Okay, okay…so Google Docs (now officially Google Drive) doesn’t do the foo foo stuff and you can’t access your favorite font out of the 864 you have installed on your computer. I get that. Well, here are 5 things Microsoft Word can’t do for you and your teaching that Google Drive can.
1. Upload (just about) anything. With Google Drive you can upload and store online all kinds of files. Audio, video, Power Points, and images can be put safely and organized on your webspace so you will always have access to them wherever you can get online. This is especially helpful for people who switch between schools or locations and don’t always have the same machine with them.

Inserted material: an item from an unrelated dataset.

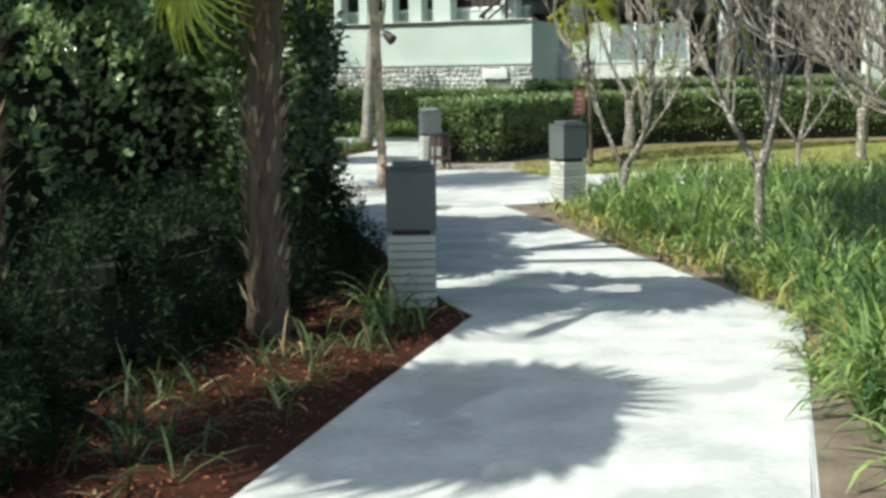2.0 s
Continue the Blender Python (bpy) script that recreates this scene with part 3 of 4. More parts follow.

2. Share. Making a document available for your colleagues and students to access is as simple as clicking the “share” button. The same is true for making a document collaborative so that many people can simultaneously work on it. One of the biggest advantages that I have gained through this feature is that students can hit the share button and instantly turn in their papers to me.
3. Give feedback.Once someone has shared a document with you, you can give them feedback very easily. Just highlight something and then click the comment tab. A window pops up and you can share your thoughts. One great way to help students edit their documents is to highlight errors with designated colors (idea borrowed from Wendy Baker). Red might mean to check capitalization. Blue might mean there is a tense problem. Students see what needs to be fixed and can take care of the issues.
4. It can save your butt. It can fry your butt. When the laptop dies or something crashes there is no reason to panic. Google Drive saves your work every few seconds. After a disaster all you have to do is log back into Google Drive and the latest version of the work is right there and ready to go. Not only does Google Drive frequently save your work, it tracks it too. Go to “File” and click “Revision History” and you can return to any spot of the document’s creation. This can be a huge help when working on a shared document because Google tags which user made which edit. This became a very helpful teaching tool last year when a fifth grader decided to sabotage a group project by deleting entire pages of shared work. By simply going to Revision History, the whole class was able to see with a timestamp when the perpetrator committed the deletion. It also tagged for all to see who was responsible. A big lesson was learned by all about the powers of Revision History. Another way it is powerful for teachers is that it shows exactly when and how long a student worked at a piece. If you suspect a paper was a cut and paste job and then can see a total of nineteen minutes was spent on a 1000 word essay, it is a pretty good bet that your suspicions are valid.
5. Take the learning everywhere. The ability to access a file is convenient but it can also send a powerful message that technology use doesn’t just happen in Infotech or in school for that matter. Kids can access their work at any time and anywhere and on many kinds of devices. I always find it interesting that on many projects students are going way beyond the amount of time I would expect them to be working on their presentations away from school. We do have kids who don’t have Internet access at home so I never require work to be done away from school. For those who do, the option is always available and many take advantage of the opportunity.
As for not being able to add lots of foofy borders and all of your fonts to your work, you still can. All you have to do is download the work you did online, run it through Microsoft Word, and then pretty it up.